Most of the girls (a term they preferred to “women”) worked the Lower East Side around Allen and Delancey. Many were well educated; they were also among the dirtiest and most degraded of the working girls. Diana had been an upper-class British vet, specializing in horses. Another had been a dentist. Julie, a petite redhead, had as identification a New York Public Library card. She got tested but refused to learn her results. Chiara came from a wealthy Milanese family and had battled severe anorexia and bulimia for more than 10 years. She’d sought treatment in a New York City eating disorders hospital where another patient had told her heroin stopped bulimia. Nothing, she said, was worse than the hell of bulimia, not even ending up homeless, hooking to pay for her next fix. In early 1990, Julie disappeared. Then others. Not unusual. Sometime in 1991, the girls on the Lower East Side started whispering about a pervert who killed. Street prostitutes are murdered all the time.

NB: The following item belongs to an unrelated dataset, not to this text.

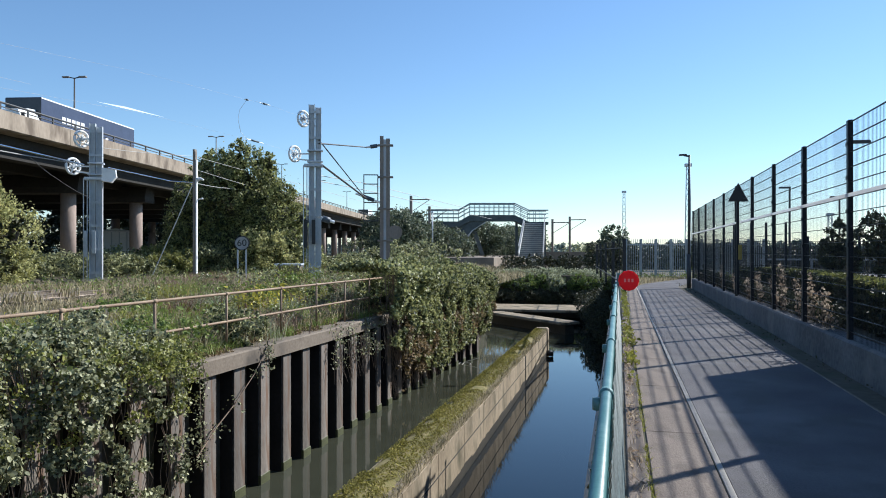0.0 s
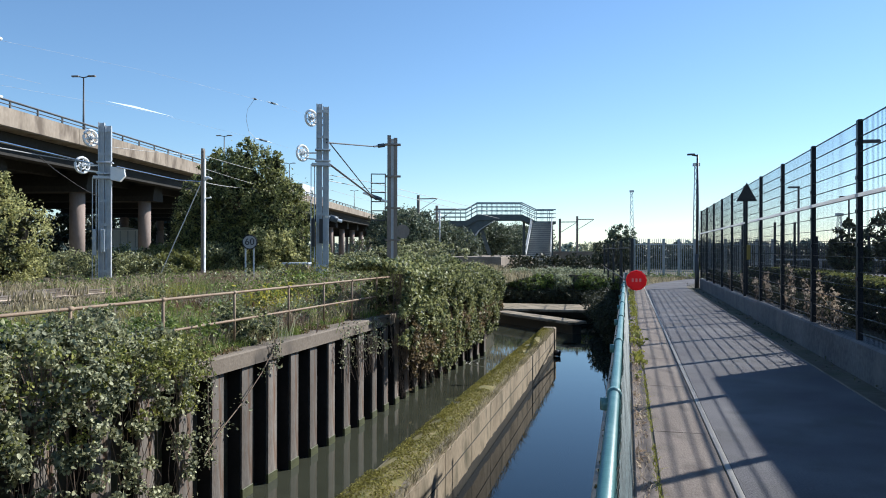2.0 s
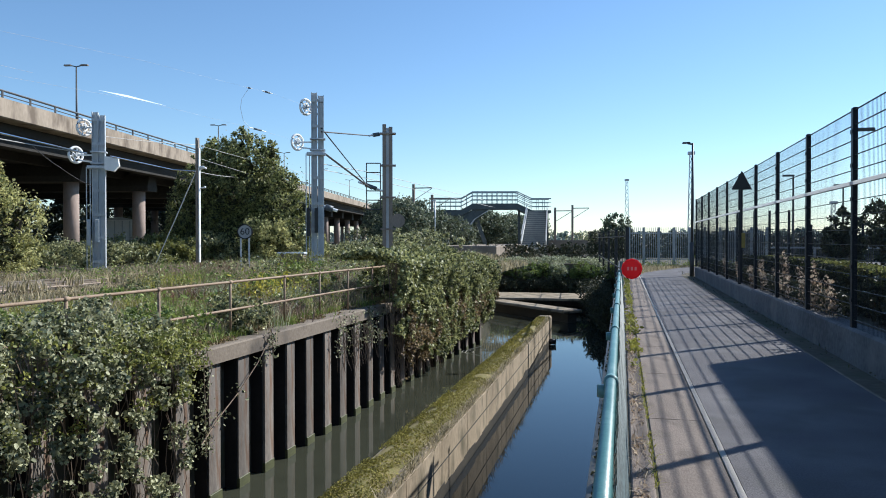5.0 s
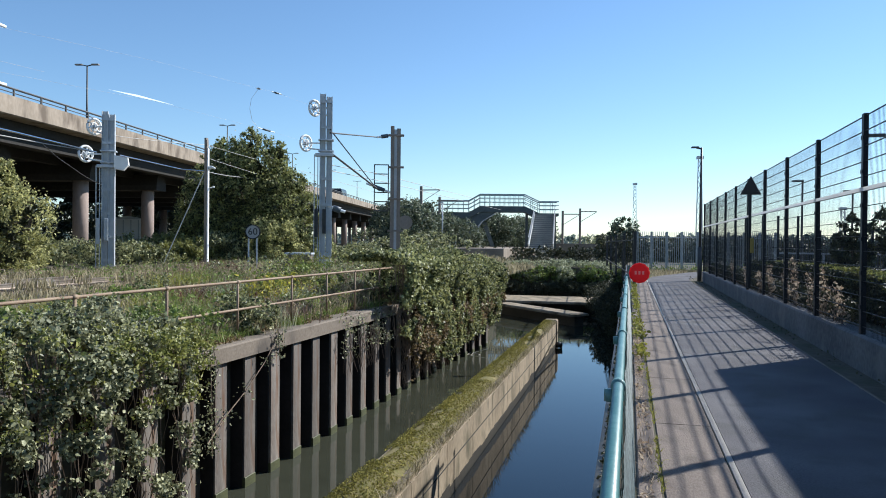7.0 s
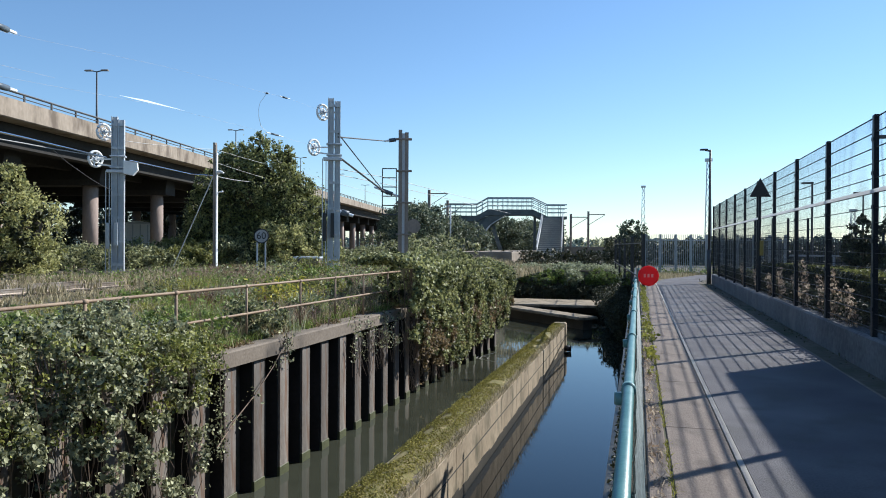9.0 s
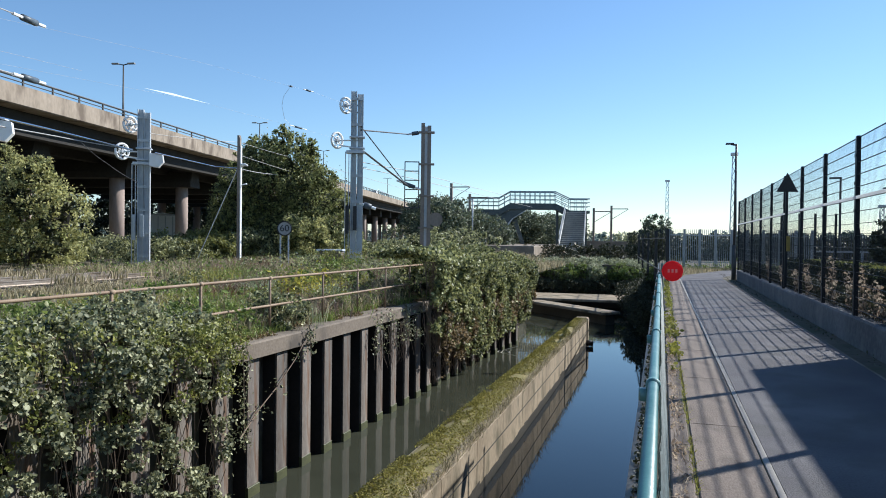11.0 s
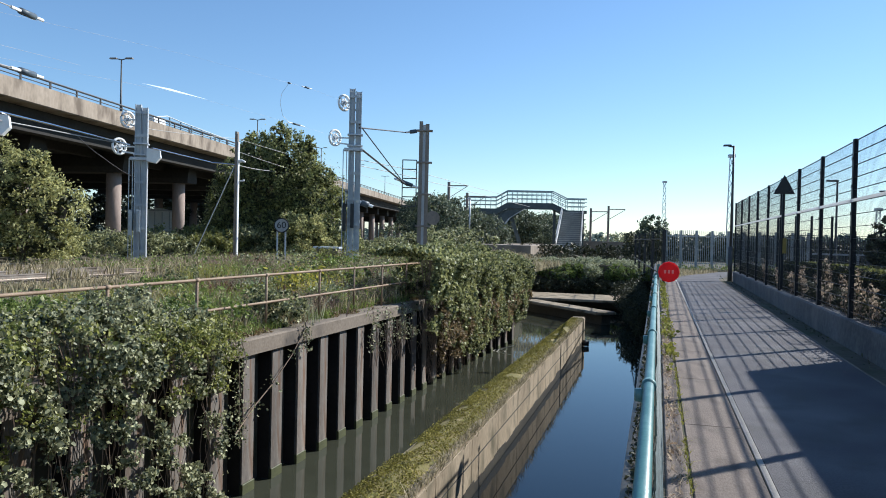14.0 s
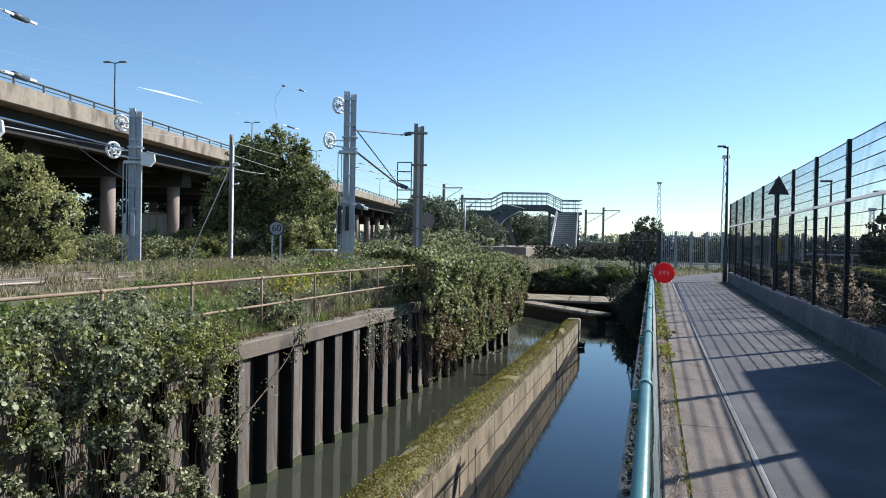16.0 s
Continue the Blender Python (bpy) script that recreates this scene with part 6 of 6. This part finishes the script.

During the winter of 1989, a working girl entered the van on Broadway in the 90s. Trembling, she showed me her savagely bruised neck and pointed to a collegiate-looking guy in aviator glasses: “He tried to strangle me during sex. He’s tried on other girls, too.” I told Dr X. She wasn’t interested — goes with the work.
We continued going out on the van, with Dr. X treating many girls in her office, getting them on Medicaid and into detox and rehab when they asked. Days off, I continued my explorations of “new” neighborhoods I’d seen only at night. After four years, I became badly depressed. Despite her good work, Dr. X had a vile and abusive temper. Working in an environment of pervasive despair had tainted my view of life. I didn’t have the commitment required, as did others on the team, many of whom were recovered addicts and prostitutes. I did some grant writing and left.
Then at 3:15 a.m. on June 28, 1993, a traffic violation arrest was made for a van on Long Island; a dismembered body was found in the back and Joel Rifkin subsequently confessed to murdering 17 prostitutes (in all, probably more), including Julie, whose body has never been found. Detectives began arriving at my door with photo-album scrapbooks: Did I recognize this arm, this leg, this torso or tattoo? With each visit, the scrapbook grew thicker. The dedication shown by the detectives was nothing short of awesome.
It had been Rifkin I’d glimpsed on Broadway just before he began his killing rampage and it had been his malodorous white van I’d seen parked on Jane St. with the sticker “Sticks and Stones May Break My Bones But Whips and Chains Excite Me” a year before his arrest. He is now serving 203 years for his acts. After Rifkin, other detectives arrived with snuff videos, torture films, cadaver and body-part photos. Eventually, I was no longer of use, having been away from “the life” too long.
I went on to work as a cater waiter and personal assistant to a prominent dance critic. For five years, I cat-sat every winter in a feudal château in France. Sometimes, I’d meet one of the girls on the street; we’d embrace, chat and catch up. September 11 happened. I stood on the sidewalk with my neighbors and watched those stately Titanics of the sky slide into oblivion. The ocean began to beckon. In July 2002, I moved to Provence. Today, even amongst the fields of lavender, the hectares of olive trees, the vineyards and mountains, scarcely a day goes by when I don’t think of New York’s girls on the street and their inability to cross to the other side.